The pH errors between ISORROPIA II and AIOMFAC–GLE/E-AIM for all the datasets combined are summarized in Table 6. Using pH${}_{\pm }$ (${\mathrm{H}}^{+}$, ${\mathrm{NO}}_{\mathrm{3}}^{-}$) as a pH approximation shows the lowest RMSE and mean bias error in the case of AIOMFAC–GLE predictions, followed by pH${}_{\pm }$ (${\mathrm{H}}^{+}$, ${\mathrm{Cl}}^{-}$) as the next best approximation. However, when considering E-AIM, the evaluation of all datasets shows that pH${}_{\pm }$ (${\mathrm{H}}^{+}$, ${\mathrm{Cl}}^{-}$) and pH${}_{\pm }$ (${\mathrm{H}}^{+}$, ${\mathrm{HSO}}_{\mathrm{4}}^{-}$) are favored over pH${}_{\pm }$ (${\mathrm{H}}^{+}$, ${\mathrm{NO}}_{\mathrm{3}}^{-}$), as pH${}_{\pm }$ (${\mathrm{H}}^{+}$, ${\mathrm{NO}}_{\mathrm{3}}^{-}$) shows an RMSE of $\sim \mathrm{1}$ for the WINTER data, which were characterized by the lowest pH values. The comparison between thermodynamic models for the performance of pH proxies includes a convolution of numerous errors in the cases of ISORROPIA II, MOSAIC, and EQUISOLV II; therefore, they cannot be used to determine a priori which choice of anion is best for use in pH${}_{\pm }$ (H, $X$). Some of the pH${}_{\pm }$ (H, $X$) variants also show a larger dependence on RH than others, with the largest deviations from pH typically found towards the problematic region of lower RH ($<\mathrm{50}$ %); see Fig. 6. Based on the combined evaluations of pH approximations by E-AIM and AIOMFAC–GLE against their own pH predictions (no model–model bias incurred), pH${}_{\pm }$ (${\mathrm{H}}^{+}$, ${\mathrm{Cl}}^{-}$) has the best agreement for the wide pH range examined, although any of the pH${}_{\pm }$ variants work sufficiently well, especially at RH $>\mathrm{60}$ %.

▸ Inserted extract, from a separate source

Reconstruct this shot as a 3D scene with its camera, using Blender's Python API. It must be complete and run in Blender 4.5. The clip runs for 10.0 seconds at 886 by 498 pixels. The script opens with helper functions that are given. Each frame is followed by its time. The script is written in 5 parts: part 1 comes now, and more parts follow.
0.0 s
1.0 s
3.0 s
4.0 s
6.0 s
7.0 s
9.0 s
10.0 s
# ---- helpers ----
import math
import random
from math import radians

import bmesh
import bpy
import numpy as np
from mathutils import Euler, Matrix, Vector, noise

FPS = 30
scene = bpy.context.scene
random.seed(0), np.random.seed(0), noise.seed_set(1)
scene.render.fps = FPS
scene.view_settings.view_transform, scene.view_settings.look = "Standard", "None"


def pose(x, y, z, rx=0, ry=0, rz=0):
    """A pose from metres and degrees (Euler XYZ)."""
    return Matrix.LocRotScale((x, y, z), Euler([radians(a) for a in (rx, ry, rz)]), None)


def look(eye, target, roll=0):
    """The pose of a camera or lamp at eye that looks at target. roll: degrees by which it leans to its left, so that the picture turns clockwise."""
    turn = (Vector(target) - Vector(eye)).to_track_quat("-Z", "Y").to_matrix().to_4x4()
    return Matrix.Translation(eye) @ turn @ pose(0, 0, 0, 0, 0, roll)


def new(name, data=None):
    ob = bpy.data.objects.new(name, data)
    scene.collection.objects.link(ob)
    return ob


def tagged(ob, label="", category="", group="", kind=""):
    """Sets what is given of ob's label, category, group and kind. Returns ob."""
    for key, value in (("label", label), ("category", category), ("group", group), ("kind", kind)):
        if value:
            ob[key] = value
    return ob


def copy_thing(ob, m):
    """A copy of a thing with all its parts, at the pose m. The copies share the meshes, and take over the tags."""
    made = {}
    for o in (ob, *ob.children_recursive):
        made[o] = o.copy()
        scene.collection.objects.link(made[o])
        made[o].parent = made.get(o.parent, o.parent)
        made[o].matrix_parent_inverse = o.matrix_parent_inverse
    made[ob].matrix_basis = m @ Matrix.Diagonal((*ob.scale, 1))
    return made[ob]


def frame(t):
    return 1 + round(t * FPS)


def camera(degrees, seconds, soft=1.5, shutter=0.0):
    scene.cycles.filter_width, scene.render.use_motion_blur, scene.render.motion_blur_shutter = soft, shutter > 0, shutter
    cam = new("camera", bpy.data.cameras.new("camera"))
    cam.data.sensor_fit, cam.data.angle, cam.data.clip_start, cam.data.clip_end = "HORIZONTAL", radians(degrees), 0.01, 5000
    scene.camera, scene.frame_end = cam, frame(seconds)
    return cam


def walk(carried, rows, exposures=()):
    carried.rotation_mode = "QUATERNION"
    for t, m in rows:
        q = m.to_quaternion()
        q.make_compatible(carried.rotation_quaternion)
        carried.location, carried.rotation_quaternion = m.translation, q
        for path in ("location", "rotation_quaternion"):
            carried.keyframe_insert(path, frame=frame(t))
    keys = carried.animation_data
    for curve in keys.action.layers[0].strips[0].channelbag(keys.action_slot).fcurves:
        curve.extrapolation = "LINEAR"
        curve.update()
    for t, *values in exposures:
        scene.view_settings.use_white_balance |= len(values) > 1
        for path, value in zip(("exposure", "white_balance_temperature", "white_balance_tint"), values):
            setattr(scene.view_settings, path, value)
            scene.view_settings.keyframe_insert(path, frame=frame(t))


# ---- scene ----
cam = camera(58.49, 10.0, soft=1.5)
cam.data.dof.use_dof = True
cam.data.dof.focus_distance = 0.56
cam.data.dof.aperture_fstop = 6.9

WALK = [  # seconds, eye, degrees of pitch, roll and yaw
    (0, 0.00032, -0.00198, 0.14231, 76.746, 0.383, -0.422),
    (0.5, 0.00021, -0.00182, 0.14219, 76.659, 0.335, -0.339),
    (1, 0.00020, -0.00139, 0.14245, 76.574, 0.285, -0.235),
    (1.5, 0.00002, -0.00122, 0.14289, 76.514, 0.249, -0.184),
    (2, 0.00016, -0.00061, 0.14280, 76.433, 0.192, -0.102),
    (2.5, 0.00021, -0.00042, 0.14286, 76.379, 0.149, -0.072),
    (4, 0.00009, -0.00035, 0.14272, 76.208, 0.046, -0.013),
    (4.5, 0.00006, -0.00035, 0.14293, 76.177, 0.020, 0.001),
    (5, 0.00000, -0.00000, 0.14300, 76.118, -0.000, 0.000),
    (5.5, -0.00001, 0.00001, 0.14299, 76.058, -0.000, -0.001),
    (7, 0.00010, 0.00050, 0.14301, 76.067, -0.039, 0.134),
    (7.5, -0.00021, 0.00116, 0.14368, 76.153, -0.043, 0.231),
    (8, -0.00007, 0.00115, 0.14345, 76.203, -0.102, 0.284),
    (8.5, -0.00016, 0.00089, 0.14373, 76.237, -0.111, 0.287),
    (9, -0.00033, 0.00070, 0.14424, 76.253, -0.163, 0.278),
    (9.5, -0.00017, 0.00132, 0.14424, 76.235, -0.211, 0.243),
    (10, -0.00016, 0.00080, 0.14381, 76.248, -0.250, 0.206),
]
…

(a) Comparison of ISORROPIA II-derived pH approximations against pH. (b, c) Comparison of pH approximations against pH when computed by the same model in (b) AIOMFAC–GLE and in (c) E-AIM.

${}^{\mathrm{1}}$ The pH, as defined by Eq. (1), was calculated using both AIOMFAC–GLE and E-AIM. The comparisons are presented in terms of the root mean square error (RMSE) and mean bias (MB) as pH (approx.) – pH, all in pH units. Results were calculated using all of the SOAS, Cabauw, CalNex, WINTER, and Tianjin datasets (combined) described in Table 5 ($n=\mathrm{7222}$ points), with RMSE and MB calculations limited to data points with RH $>\mathrm{35}$ %. RMSE and MB are calculated as follows: $\mathrm{RMSE}=\sqrt[\mathrm{2}]{\frac{\mathrm{1}}{N}{\sum }_{j=\mathrm{1}}^N{\left({\mathrm{pH}}_{\mathrm{approx},j}-{\mathrm{pH}}_j\right)}^{\mathrm{2}}}$ and $\mathrm{MB}=\frac{\mathrm{1}}{N}{\sum }_{j=\mathrm{1}}^N\left({\mathrm{pH}}_{\mathrm{approx},j}-{\mathrm{pH}}_j\right)$, where $N$ denotes the number of data points within the evaluated dataset and where ${\mathrm{pH}}_{\mathrm{approx},j}$ and ${\mathrm{pH}}_j$ are the pH approximation and reference values of data point $j$. ${}^{\mathrm{2}}$ Calculations by (b) AIOMFAC–GLE and (c) E-AIM covering the same combined datasets as in (a).